### EXERCISE INSTRUCTIONS
Select and copy out every line in the records containing "More".

### DATA LISTING
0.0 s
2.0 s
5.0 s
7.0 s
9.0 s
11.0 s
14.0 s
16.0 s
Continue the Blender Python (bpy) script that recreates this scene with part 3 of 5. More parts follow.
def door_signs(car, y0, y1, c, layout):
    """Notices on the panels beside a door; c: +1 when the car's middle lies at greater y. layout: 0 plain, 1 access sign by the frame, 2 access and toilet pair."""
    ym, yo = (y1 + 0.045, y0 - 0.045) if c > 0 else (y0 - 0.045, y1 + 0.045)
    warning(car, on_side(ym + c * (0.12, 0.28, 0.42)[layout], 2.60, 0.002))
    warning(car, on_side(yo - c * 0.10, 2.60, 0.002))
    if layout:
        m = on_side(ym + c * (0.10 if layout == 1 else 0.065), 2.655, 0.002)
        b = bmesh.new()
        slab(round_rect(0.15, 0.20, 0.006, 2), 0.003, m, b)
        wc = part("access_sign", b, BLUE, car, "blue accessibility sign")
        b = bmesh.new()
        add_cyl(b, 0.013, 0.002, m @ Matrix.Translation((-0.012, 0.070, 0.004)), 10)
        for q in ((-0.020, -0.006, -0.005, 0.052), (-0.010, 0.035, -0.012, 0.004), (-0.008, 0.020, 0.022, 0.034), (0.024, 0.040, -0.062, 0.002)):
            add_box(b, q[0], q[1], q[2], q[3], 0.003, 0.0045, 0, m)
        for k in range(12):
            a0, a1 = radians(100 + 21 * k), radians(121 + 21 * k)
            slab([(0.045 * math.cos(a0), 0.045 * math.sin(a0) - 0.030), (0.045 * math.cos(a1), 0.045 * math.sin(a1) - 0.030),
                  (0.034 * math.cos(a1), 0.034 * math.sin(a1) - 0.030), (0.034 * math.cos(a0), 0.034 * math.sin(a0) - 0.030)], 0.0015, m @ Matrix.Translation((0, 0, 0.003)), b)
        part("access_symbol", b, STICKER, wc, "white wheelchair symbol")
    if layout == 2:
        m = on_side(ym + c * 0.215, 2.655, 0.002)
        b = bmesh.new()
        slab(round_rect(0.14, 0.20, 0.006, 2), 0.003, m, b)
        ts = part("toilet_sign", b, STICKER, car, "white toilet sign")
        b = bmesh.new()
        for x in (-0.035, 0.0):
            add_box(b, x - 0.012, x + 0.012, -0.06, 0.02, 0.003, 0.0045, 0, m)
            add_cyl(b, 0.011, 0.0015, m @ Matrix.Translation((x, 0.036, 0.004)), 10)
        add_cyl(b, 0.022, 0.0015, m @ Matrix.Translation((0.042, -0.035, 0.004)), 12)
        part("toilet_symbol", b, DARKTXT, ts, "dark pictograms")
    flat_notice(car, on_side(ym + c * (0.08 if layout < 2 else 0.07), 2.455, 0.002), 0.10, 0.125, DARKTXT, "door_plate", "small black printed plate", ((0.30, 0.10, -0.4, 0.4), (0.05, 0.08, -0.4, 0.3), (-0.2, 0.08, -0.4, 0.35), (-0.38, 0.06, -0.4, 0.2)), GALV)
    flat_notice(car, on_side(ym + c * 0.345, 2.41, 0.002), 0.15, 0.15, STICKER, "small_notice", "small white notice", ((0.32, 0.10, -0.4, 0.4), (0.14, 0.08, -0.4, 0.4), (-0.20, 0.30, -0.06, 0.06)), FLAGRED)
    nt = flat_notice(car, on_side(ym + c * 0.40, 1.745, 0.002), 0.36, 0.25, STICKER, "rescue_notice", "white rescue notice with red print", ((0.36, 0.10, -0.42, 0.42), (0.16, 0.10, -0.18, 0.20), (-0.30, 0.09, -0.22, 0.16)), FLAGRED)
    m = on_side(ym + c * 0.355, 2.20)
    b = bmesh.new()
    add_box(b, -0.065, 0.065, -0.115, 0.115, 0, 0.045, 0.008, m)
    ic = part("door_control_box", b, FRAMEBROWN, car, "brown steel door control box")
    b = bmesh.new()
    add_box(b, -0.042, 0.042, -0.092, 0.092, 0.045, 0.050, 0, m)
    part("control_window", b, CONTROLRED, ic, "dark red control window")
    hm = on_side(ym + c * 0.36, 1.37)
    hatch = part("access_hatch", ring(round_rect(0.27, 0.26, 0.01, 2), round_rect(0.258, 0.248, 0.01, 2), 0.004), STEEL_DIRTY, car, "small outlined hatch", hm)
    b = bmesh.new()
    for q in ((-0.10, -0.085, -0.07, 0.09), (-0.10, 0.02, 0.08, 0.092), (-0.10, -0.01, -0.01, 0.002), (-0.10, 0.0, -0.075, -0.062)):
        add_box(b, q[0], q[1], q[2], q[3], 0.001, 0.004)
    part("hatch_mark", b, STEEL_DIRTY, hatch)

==

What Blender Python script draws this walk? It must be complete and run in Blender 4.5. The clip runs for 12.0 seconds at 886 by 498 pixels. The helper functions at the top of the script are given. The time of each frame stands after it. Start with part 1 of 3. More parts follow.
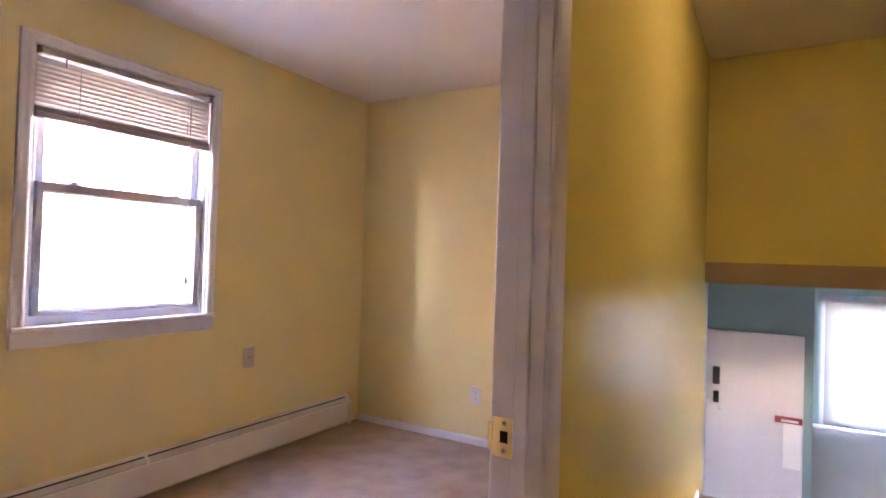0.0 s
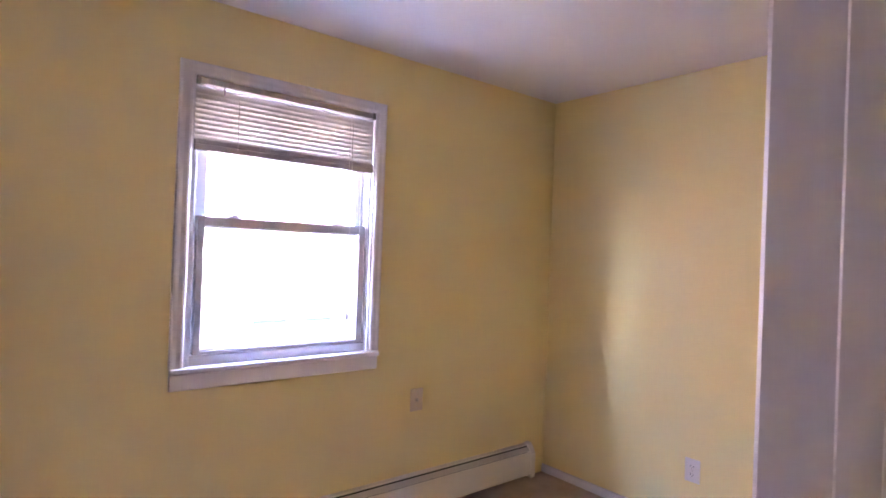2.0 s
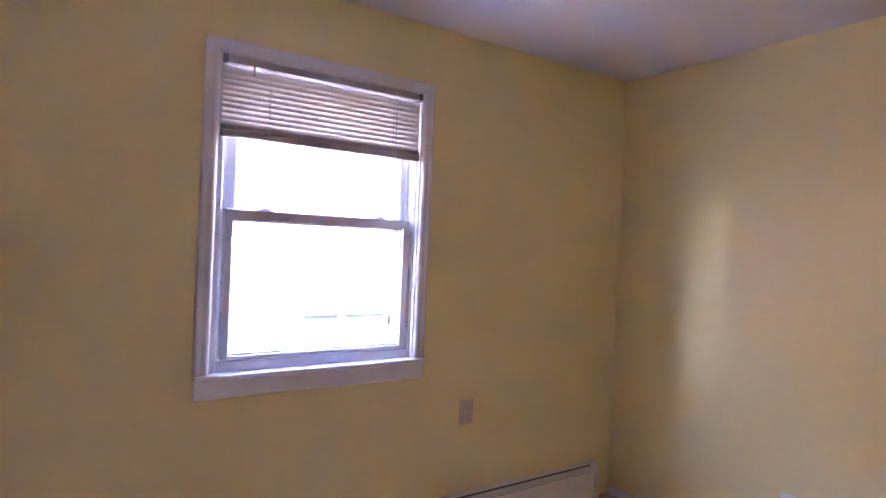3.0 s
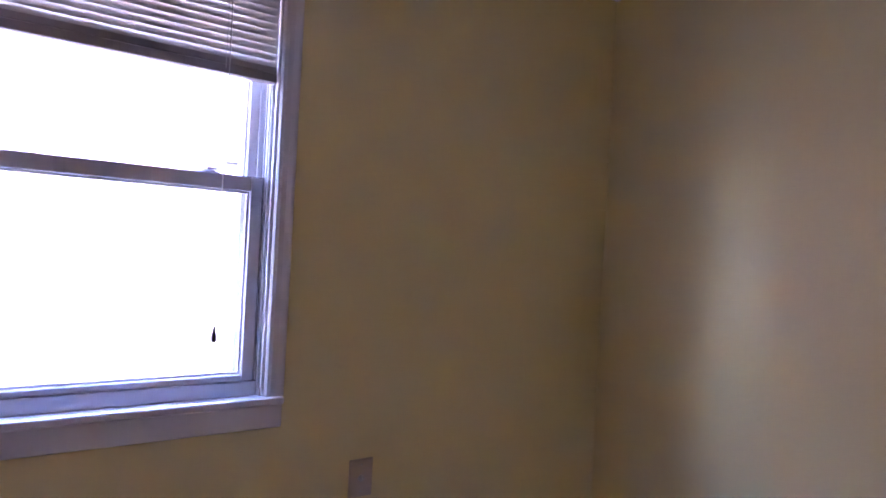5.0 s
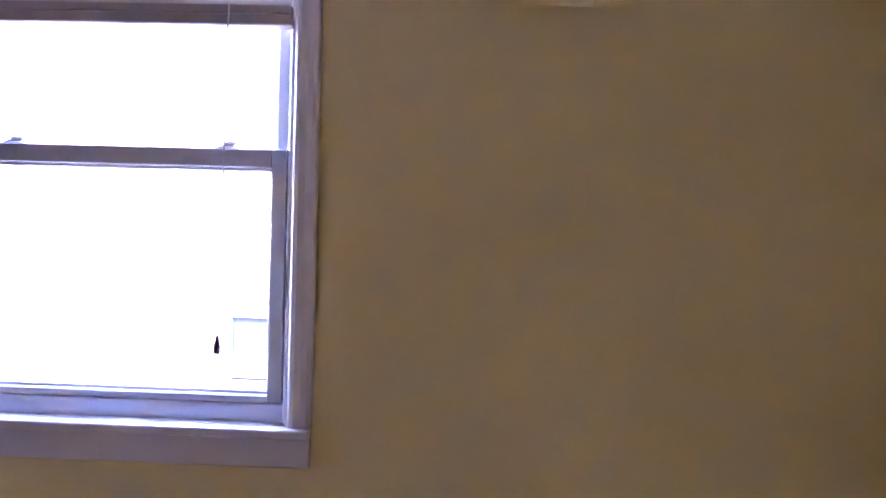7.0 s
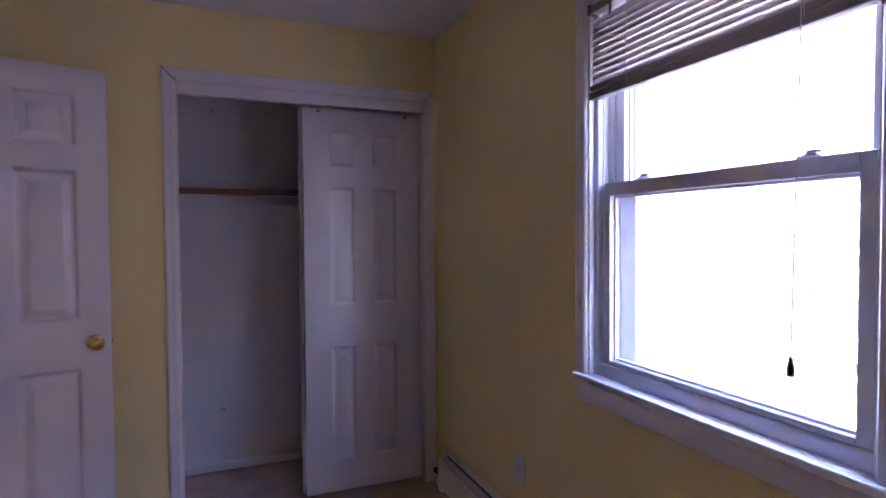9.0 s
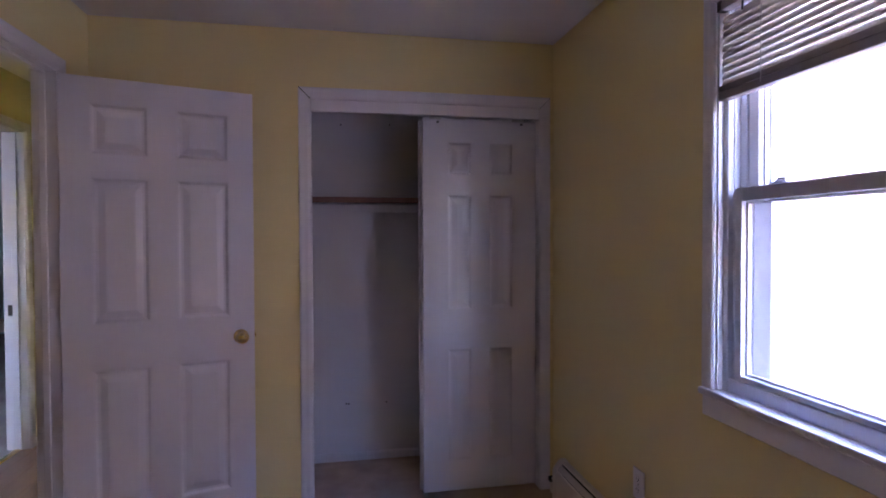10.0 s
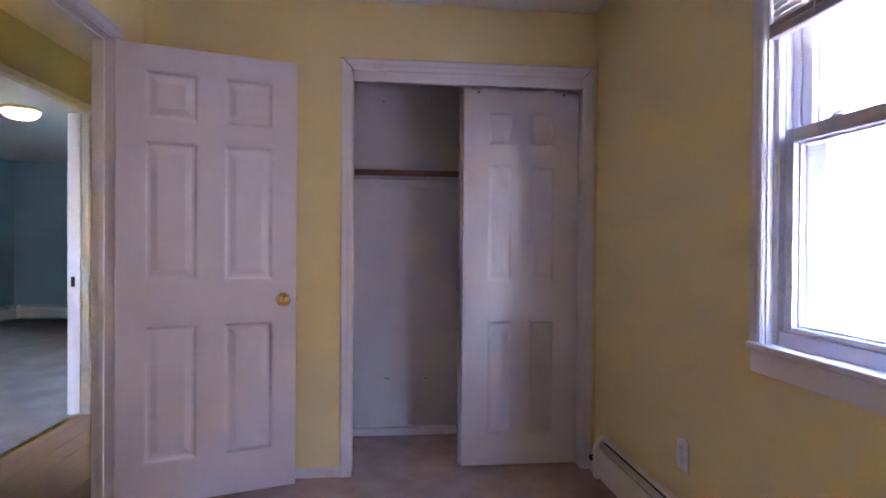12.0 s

### SOLUTION TO THIS EXERCISE
Continue the Blender Python (bpy) script that recreates this scene with part 3 of 5. More parts follow.
What Blender Python script draws this walk? It must be complete and run in Blender 4.5. The clip runs for 12.0 seconds at 886 by 498 pixels. The helper functions at the top of the script are given. The time of each frame stands after it. Start with part 1 of 3. More parts follow.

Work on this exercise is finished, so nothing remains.